#### GOAL:
Reproduce, exactly and in full, only the lines below from the one containing "4. This part finishes the script." through the one containing "return a, x, Vector((x.y, -x.x, 0)), (b".

§

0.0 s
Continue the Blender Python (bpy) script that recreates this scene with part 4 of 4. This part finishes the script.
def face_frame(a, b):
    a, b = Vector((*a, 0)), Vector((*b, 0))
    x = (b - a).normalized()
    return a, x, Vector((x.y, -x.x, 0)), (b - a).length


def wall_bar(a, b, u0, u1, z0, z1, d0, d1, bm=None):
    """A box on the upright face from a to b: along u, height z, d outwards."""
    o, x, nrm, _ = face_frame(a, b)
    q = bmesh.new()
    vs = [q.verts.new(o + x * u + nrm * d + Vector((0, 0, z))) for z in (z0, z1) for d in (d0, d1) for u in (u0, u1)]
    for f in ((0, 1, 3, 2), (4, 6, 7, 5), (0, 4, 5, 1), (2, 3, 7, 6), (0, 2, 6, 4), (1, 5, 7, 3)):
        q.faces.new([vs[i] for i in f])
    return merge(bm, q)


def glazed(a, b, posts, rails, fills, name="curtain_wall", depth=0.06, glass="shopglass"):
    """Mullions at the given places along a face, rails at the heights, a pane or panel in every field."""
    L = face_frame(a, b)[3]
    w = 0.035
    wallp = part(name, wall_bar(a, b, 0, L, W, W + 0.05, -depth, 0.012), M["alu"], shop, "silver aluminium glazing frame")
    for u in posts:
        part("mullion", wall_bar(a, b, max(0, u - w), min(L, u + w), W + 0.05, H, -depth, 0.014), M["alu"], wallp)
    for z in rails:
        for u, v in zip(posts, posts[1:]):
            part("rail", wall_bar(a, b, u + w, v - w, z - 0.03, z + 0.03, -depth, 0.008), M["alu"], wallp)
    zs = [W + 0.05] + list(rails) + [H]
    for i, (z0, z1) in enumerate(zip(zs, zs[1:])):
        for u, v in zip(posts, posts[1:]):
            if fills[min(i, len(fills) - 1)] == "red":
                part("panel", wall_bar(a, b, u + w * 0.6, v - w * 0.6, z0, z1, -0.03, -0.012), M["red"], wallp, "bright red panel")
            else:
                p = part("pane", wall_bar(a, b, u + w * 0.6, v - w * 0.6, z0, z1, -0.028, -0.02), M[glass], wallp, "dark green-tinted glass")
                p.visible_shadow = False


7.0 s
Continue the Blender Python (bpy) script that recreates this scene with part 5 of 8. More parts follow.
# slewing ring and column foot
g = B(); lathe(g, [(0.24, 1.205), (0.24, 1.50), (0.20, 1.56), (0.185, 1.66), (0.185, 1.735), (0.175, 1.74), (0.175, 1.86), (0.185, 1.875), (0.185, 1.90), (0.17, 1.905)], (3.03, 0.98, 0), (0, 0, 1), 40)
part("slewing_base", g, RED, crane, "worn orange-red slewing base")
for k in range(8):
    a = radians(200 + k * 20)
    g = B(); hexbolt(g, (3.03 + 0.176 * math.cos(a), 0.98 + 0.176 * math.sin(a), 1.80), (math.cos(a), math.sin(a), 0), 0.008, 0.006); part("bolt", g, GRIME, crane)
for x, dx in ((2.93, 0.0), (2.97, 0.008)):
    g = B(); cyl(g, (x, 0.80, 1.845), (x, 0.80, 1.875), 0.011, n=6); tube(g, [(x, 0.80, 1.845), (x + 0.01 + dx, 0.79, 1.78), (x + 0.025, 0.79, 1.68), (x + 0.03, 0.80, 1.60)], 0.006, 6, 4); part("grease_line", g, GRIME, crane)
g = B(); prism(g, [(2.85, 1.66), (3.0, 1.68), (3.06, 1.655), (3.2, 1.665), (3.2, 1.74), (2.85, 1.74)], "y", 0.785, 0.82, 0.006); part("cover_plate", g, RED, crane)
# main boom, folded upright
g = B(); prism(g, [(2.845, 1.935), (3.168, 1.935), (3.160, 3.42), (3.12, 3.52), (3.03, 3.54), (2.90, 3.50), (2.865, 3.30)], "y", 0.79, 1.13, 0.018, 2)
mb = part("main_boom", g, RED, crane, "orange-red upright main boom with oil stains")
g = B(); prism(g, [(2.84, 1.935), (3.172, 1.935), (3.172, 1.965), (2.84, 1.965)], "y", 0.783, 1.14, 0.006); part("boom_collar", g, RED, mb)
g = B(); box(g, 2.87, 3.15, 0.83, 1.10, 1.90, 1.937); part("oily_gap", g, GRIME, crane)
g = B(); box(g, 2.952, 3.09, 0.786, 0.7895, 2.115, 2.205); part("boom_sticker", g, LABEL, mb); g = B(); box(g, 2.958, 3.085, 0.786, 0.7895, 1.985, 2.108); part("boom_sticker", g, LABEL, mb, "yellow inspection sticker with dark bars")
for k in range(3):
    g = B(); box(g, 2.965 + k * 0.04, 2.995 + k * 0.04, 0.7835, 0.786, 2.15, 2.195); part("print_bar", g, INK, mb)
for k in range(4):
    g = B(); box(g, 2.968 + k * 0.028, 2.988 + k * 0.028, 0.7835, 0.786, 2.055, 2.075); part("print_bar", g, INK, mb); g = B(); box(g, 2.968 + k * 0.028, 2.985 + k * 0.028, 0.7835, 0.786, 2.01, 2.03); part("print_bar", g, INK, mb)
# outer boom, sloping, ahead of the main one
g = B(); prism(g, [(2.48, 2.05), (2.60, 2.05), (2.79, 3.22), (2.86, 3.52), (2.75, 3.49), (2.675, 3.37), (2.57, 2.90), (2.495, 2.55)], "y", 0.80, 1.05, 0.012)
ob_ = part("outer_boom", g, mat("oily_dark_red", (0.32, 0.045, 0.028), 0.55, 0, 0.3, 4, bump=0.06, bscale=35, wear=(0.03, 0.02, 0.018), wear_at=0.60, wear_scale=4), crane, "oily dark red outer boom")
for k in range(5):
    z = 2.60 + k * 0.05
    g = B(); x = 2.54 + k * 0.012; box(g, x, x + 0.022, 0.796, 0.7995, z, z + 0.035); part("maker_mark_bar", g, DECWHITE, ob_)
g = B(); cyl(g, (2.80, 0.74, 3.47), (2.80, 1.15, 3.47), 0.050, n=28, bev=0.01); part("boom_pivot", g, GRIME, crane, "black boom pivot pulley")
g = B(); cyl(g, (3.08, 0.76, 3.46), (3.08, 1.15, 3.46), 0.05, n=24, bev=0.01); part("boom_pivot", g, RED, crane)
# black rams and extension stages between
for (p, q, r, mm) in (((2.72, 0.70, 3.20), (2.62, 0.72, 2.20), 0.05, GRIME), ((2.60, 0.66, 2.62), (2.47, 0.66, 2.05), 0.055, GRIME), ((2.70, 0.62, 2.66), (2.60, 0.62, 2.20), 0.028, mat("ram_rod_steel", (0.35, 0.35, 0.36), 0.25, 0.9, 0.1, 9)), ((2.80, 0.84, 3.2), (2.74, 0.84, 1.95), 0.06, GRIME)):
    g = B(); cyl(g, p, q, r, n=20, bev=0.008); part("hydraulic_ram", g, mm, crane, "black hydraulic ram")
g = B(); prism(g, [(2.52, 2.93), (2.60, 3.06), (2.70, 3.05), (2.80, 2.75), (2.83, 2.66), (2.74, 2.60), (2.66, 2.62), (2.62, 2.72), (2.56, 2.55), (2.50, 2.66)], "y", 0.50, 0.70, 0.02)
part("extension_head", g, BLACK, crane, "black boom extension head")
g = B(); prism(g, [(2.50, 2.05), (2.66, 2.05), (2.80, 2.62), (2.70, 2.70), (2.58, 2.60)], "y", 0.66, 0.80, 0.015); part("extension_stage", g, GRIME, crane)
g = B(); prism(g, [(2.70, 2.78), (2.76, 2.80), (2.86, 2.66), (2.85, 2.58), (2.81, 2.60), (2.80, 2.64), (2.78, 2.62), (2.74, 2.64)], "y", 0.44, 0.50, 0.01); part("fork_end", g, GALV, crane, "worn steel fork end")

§

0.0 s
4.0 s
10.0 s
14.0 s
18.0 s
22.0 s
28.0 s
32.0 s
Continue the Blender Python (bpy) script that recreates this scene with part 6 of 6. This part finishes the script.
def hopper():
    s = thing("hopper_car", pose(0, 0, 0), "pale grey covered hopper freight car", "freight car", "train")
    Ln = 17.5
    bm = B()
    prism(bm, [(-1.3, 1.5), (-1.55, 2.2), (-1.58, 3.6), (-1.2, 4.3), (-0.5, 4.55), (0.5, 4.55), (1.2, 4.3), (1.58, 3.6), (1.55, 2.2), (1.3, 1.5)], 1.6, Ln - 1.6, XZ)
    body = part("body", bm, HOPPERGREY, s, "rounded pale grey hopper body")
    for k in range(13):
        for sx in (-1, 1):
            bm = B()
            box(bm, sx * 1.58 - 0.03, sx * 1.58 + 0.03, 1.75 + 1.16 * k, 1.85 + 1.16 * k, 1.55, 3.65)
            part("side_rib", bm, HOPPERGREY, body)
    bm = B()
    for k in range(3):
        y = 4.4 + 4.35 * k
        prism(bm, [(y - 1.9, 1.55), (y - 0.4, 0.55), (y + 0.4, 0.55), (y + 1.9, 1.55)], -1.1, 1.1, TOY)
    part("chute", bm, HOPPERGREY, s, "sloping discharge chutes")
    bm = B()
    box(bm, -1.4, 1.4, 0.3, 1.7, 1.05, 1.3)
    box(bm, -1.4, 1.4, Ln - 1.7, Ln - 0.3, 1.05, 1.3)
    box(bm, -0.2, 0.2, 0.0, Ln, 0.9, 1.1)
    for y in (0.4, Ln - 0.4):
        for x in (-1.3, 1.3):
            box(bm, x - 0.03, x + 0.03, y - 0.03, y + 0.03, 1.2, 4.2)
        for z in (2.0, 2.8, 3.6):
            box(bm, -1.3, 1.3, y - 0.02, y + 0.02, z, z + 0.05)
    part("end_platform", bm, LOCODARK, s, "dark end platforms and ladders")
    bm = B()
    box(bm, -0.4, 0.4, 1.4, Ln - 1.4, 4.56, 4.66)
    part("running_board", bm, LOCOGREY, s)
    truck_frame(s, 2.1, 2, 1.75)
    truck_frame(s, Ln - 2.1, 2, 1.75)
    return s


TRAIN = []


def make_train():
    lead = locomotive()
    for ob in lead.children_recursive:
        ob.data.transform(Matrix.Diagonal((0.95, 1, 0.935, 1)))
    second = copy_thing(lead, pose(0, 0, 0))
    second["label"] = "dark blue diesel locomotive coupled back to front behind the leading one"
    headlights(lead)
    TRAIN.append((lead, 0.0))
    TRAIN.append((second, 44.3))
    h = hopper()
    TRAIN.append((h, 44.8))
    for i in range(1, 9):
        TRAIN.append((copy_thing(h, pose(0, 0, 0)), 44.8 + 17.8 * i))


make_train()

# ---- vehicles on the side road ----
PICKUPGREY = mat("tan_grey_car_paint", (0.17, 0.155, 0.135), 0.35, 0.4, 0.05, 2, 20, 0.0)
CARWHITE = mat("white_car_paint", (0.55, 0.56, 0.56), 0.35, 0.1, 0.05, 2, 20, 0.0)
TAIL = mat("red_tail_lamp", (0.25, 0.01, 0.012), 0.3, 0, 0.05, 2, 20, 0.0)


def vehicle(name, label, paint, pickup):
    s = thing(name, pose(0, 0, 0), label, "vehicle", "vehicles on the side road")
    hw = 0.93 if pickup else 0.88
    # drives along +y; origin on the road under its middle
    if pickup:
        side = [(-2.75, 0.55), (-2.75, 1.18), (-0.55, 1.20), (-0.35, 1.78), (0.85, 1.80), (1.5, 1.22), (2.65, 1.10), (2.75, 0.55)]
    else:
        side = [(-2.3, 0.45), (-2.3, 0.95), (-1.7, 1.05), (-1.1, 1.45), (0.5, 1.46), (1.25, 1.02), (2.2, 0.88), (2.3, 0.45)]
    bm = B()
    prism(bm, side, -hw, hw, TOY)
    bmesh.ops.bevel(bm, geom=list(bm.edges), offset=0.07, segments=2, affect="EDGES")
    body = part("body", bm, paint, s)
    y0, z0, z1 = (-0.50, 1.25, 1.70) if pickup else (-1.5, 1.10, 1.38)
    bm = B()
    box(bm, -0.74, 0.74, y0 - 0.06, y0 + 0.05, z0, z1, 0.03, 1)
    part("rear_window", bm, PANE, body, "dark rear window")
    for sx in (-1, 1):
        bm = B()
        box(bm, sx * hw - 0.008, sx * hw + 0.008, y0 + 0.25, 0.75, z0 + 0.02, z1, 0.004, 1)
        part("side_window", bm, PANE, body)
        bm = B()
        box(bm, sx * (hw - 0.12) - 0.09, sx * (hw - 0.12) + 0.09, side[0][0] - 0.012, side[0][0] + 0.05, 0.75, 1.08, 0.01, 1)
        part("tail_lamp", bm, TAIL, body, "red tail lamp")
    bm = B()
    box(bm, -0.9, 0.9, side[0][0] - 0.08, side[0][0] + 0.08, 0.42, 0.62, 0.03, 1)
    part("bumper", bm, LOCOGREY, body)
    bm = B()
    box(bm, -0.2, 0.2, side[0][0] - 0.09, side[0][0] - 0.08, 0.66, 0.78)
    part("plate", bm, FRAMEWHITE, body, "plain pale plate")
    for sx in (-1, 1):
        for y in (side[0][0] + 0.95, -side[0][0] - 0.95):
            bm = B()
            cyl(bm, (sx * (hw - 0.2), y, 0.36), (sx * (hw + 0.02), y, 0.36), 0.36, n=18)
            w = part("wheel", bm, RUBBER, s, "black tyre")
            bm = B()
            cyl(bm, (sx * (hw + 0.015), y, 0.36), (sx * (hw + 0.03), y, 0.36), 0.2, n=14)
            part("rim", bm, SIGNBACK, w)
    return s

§

#### WRITTEN RESPONSE:
Continue the Blender Python (bpy) script that recreates this scene with part 4 of 4. This part finishes the script.
def face_frame(a, b):
    a, b = Vector((*a, 0)), Vector((*b, 0))
    x = (b - a).normalized()
    return a, x, Vector((x.y, -x.x, 0)), (b - a).length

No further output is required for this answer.